### [What the task asks]
Restate word for word the lines of the records below, starting at the line that contains "6. More parts follow." and ending at the line that contains "return xy[RNG.random(len(xy)) <", with both of those lines included and nothing else.
*** Data for processing ***
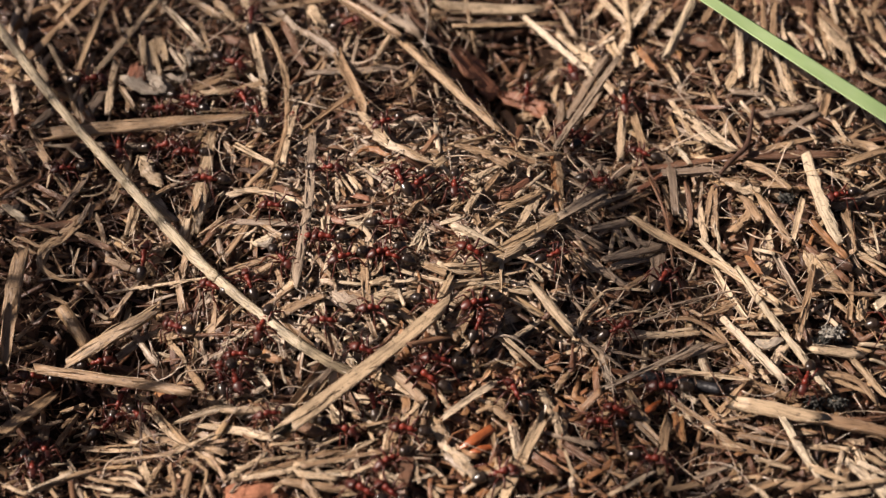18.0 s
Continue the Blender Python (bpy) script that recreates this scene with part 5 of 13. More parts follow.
***
*** Data for processing ***
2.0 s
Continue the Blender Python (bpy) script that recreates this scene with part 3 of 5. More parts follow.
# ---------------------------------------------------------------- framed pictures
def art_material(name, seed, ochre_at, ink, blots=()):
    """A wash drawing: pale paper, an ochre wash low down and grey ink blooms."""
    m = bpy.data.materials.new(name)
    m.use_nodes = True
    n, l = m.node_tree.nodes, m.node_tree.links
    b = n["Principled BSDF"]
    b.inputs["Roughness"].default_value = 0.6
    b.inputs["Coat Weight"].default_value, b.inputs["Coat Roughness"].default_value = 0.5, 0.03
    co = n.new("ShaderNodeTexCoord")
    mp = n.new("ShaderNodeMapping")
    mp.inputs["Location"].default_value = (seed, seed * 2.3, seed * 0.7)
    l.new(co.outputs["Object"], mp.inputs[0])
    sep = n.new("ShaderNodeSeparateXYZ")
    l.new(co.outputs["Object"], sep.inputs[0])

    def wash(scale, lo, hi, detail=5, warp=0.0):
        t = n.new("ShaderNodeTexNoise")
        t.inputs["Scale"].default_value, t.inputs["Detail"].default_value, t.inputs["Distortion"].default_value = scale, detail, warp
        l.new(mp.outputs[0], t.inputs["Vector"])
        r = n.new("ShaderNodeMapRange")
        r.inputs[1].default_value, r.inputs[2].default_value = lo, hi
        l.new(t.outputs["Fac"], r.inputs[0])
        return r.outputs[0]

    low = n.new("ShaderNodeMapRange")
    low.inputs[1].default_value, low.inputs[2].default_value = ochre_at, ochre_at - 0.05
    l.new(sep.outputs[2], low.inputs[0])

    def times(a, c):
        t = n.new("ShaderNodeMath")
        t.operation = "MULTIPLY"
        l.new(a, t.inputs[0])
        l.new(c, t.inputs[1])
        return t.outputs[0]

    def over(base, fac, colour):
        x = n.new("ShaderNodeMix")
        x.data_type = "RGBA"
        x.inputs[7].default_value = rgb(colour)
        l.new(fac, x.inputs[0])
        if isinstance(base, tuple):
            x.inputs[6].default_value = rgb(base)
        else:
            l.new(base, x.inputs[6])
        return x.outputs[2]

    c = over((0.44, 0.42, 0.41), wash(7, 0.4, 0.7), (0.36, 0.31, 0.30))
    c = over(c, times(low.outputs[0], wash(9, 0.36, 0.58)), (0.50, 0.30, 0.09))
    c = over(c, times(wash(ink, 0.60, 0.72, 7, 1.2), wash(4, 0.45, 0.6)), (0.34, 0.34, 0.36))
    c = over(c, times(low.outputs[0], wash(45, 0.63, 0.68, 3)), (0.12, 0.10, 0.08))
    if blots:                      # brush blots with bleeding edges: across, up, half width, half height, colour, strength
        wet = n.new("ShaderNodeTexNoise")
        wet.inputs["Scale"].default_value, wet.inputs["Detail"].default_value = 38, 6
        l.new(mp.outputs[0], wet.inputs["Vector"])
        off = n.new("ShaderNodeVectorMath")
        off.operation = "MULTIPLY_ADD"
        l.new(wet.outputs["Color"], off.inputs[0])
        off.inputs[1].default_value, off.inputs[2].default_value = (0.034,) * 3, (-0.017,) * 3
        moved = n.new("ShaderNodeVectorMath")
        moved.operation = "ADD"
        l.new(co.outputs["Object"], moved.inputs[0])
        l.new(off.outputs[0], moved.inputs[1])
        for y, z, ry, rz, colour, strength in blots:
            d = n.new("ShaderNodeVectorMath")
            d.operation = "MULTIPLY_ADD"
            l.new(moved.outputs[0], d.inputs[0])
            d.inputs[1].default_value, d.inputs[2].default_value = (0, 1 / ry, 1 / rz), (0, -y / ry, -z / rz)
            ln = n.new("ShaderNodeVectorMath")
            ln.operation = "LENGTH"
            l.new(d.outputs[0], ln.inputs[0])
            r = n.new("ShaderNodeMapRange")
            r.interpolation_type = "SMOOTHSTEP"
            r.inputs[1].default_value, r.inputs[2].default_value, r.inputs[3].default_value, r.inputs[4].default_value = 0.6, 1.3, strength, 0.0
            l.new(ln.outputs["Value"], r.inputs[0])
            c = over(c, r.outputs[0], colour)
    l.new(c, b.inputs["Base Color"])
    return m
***
*** Data for processing ***
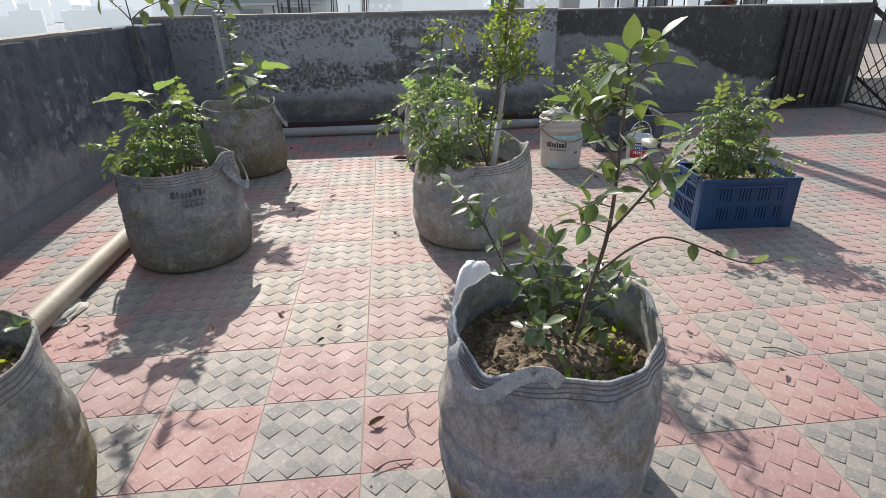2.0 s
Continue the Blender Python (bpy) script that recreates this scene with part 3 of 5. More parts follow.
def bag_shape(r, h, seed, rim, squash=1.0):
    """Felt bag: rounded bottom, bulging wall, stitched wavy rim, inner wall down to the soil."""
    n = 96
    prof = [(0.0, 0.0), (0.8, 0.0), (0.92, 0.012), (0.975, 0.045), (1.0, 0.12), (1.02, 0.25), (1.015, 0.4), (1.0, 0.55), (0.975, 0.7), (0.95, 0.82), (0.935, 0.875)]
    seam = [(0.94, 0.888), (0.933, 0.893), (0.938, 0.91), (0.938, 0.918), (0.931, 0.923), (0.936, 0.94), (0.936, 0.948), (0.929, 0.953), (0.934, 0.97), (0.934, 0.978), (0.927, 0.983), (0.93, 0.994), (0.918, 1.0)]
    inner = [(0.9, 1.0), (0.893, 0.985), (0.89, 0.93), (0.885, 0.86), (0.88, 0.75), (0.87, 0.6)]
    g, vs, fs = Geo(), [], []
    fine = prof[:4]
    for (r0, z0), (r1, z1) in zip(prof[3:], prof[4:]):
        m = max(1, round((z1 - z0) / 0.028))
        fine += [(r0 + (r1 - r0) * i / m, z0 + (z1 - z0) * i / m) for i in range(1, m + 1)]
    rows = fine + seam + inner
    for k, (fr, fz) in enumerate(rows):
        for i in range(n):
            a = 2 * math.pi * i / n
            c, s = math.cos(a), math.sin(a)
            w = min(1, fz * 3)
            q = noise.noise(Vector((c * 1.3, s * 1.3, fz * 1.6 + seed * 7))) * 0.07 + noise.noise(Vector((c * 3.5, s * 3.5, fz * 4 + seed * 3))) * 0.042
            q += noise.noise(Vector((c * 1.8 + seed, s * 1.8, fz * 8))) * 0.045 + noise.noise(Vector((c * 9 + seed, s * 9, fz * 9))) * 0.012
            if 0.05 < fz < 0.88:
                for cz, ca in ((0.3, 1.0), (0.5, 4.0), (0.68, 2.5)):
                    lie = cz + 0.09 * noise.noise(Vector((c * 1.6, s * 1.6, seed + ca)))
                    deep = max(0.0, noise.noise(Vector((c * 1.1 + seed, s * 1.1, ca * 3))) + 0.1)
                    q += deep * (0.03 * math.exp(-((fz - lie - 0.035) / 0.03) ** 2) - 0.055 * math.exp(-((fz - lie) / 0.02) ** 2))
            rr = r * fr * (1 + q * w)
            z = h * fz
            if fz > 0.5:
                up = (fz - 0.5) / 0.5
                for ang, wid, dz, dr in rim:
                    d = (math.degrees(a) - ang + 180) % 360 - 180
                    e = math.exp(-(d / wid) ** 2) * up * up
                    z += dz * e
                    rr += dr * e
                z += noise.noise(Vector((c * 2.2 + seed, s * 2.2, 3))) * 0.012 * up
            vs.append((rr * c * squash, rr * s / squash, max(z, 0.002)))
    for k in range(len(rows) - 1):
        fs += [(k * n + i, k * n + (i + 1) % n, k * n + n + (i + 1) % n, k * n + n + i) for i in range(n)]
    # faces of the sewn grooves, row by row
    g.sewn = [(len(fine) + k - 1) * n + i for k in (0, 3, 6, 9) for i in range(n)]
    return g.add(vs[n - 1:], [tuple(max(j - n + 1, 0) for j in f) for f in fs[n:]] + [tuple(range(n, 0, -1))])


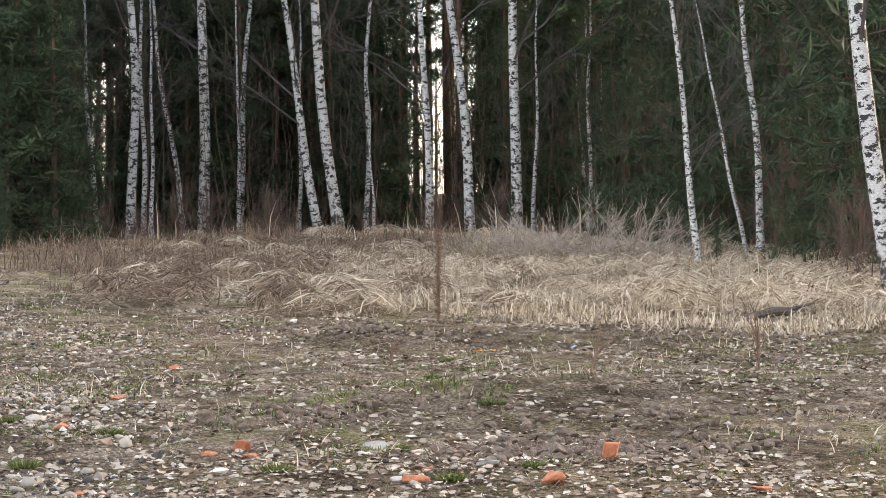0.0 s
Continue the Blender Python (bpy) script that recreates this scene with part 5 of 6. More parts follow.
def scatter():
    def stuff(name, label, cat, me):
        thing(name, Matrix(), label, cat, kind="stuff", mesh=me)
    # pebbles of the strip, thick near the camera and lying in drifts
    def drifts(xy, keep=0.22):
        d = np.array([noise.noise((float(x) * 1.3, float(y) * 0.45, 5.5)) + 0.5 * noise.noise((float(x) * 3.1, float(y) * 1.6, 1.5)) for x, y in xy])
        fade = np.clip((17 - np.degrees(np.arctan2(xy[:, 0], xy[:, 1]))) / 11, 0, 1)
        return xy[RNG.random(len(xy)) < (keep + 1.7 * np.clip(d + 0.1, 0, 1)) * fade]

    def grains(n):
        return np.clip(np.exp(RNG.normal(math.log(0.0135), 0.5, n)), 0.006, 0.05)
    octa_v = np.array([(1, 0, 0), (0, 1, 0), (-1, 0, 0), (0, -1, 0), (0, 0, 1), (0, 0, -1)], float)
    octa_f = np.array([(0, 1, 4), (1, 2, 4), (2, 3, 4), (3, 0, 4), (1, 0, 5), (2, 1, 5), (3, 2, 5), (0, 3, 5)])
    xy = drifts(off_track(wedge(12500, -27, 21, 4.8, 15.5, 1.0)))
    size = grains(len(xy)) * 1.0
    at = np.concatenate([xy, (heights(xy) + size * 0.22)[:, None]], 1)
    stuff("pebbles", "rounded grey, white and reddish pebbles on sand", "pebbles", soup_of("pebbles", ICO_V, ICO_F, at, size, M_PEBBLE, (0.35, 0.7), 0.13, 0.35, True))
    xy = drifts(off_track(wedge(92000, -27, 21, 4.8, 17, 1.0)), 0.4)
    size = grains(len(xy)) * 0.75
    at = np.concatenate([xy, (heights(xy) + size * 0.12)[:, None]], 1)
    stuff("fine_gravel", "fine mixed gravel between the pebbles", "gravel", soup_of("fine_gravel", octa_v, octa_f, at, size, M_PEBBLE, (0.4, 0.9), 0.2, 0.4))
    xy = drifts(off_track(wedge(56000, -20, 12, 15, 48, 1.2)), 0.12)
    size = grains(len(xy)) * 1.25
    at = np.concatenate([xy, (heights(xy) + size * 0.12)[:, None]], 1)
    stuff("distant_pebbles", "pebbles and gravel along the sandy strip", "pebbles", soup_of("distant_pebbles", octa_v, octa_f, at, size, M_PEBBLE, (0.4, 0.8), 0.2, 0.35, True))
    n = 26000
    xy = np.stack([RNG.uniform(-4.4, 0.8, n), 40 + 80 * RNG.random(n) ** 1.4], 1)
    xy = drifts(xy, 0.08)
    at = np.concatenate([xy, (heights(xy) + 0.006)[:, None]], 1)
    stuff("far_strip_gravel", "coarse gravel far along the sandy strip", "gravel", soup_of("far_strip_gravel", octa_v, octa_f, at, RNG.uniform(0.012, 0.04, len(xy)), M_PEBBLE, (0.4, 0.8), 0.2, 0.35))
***
### [The answer]
Continue the Blender Python (bpy) script that recreates this scene with part 5 of 6. More parts follow.
def scatter():
    def stuff(name, label, cat, me):
        thing(name, Matrix(), label, cat, kind="stuff", mesh=me)
    # pebbles of the strip, thick near the camera and lying in drifts
    def drifts(xy, keep=0.22):
        d = np.array([noise.noise((float(x) * 1.3, float(y) * 0.45, 5.5)) + 0.5 * noise.noise((float(x) * 3.1, float(y) * 1.6, 1.5)) for x, y in xy])
        fade = np.clip((17 - np.degrees(np.arctan2(xy[:, 0], xy[:, 1]))) / 11, 0, 1)
        return xy[RNG.random(len(xy)) < (keep + 1.7 * np.clip(d + 0.1, 0, 1)) * fade]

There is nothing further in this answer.